In other instances, what’s known as a bottom-up trophic cascade can occur when cyanobacteria blooms block sunlight that allows phytoplankton to grow. This, in turn, reduces the food that feeds zooplankton in the lake. The reduction in zooplankton doesn’t allow as many fish to survive to adulthood, which, in turn, means less food for many secondary consumers like the abundant bird of prey and loon populations in and around the lakes. An even bigger concern is the excessive production of the cyanobacteria and their role in
the depletion of dissolved oxygen in bottom waters. The loss of dissolved oxygen in bottom colder waters can eliminate a cold-water fishery and lead to a warm-water fishery. This tends to reduce the top-down control by cold-water piscivores (fish-eating fishes) and promote a fishery characterized more by planktivorous (zooplankton-eating) fishes, such as white perch. As a result, there are fewer large zooplankton available to graze on the phytoplankton community, causing greater phytoplankton (including cyanobacteria) biomass and reduced water clarity.
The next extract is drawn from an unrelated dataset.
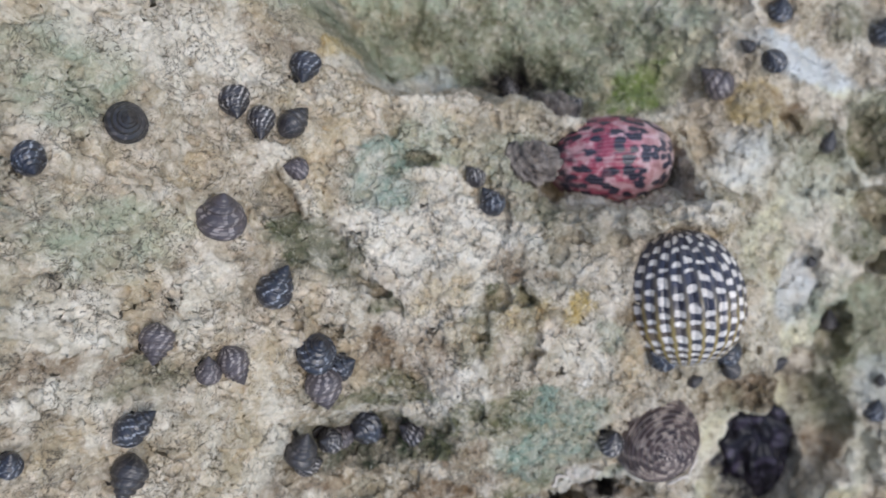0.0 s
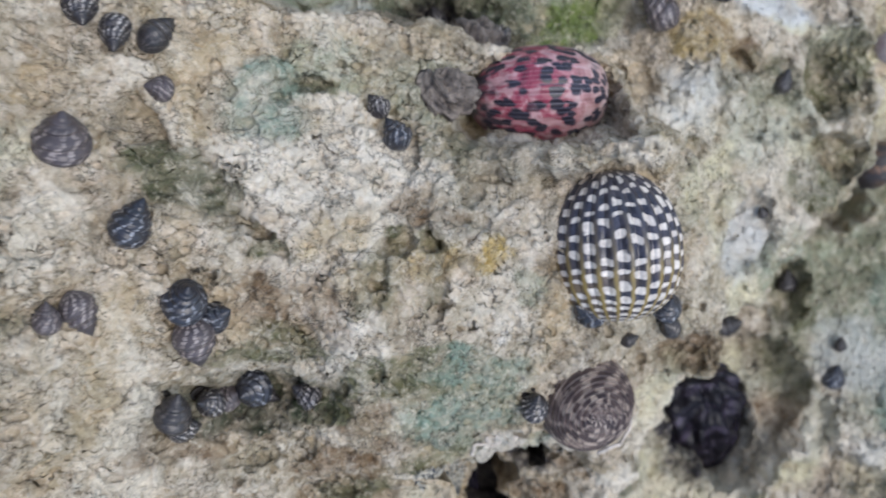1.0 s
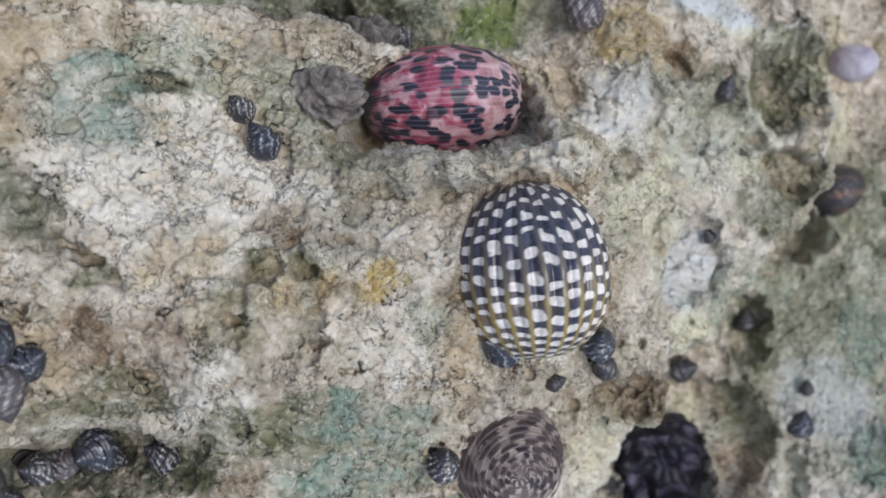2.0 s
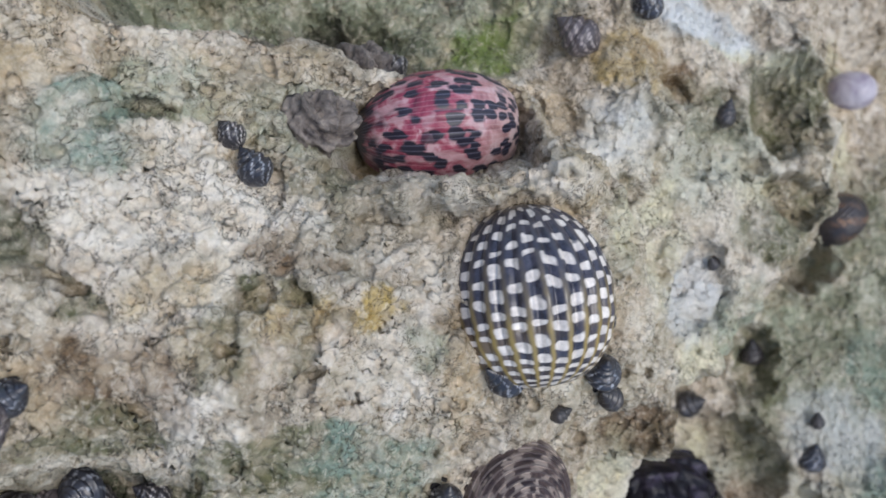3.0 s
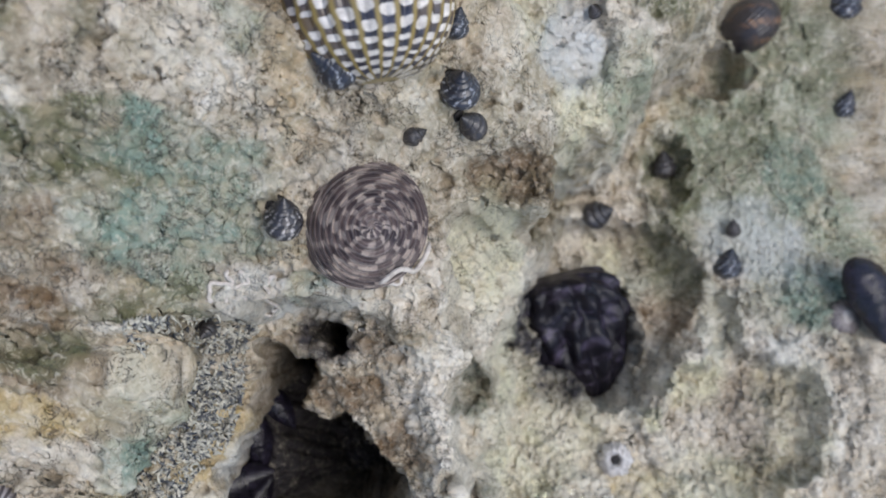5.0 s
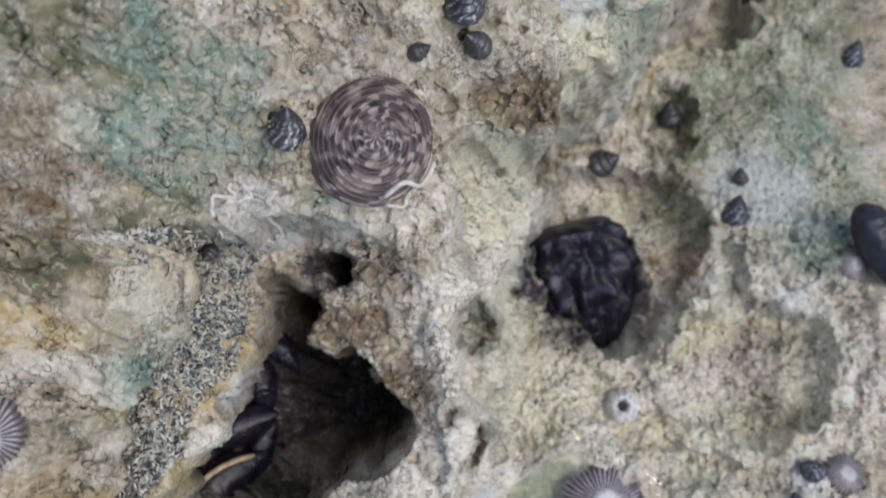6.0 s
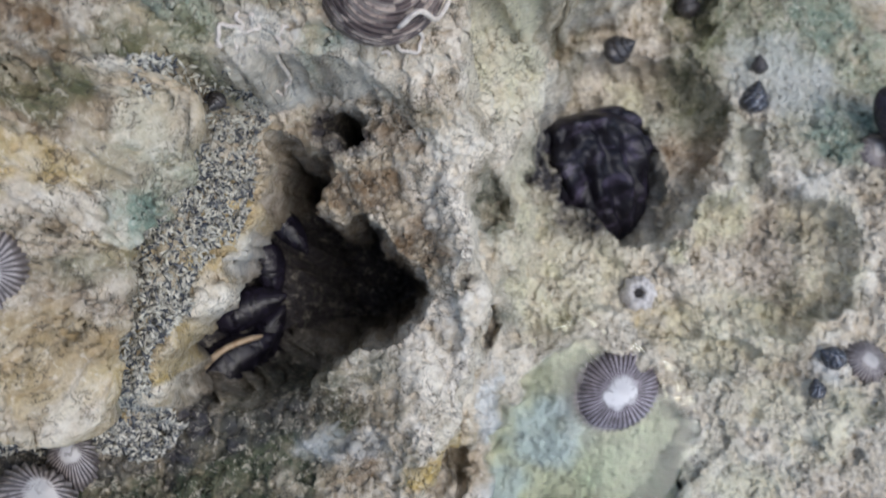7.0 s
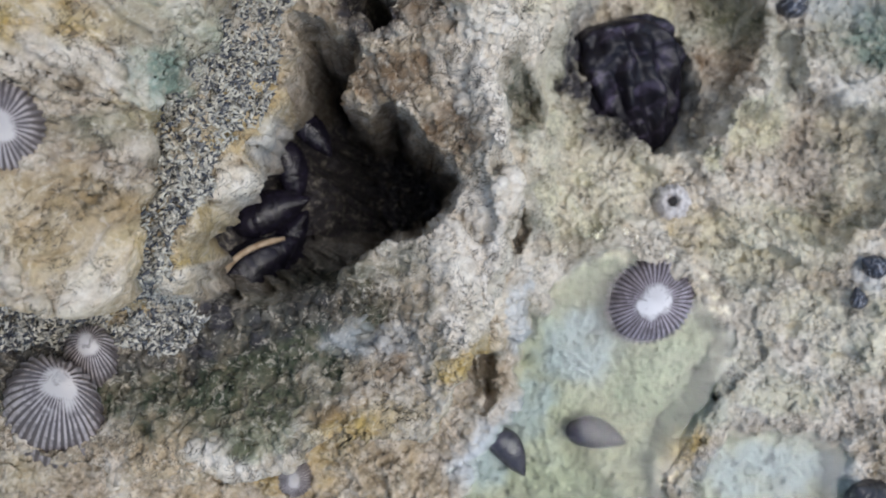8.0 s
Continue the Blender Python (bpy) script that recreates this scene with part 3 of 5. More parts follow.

On this morning, several loons decided to swim within 15 feet of our boat, and an osprey politely told us in bird-talk to back away from its nest, high up in a pine tree looming over the pond.
Several loons, including this one, ventured within 15 feet of the boat.
Dwinal collects water samples at specific depths using a metal cylinder with caps that are spring loaded. It’s lowered to a specific depth and then the caps shut so water can be sampled at a given depth.
The work done by people like Ryan and Stephanie is important to the way human, animal, and microbiological communities function in relation to lakes and ponds. What on the surface may just seem like simple monitoring of lakes can have a massive impact on the economy of the area. I hope that the next time you look at a lake you take a moment to appreciate the vast complexity that even a relatively small body of water contains. The health of lakes and ponds has a direct and indisputable impact on us. Keeping a close eye on our freshwater resources is vital to keeping them healthy for us all.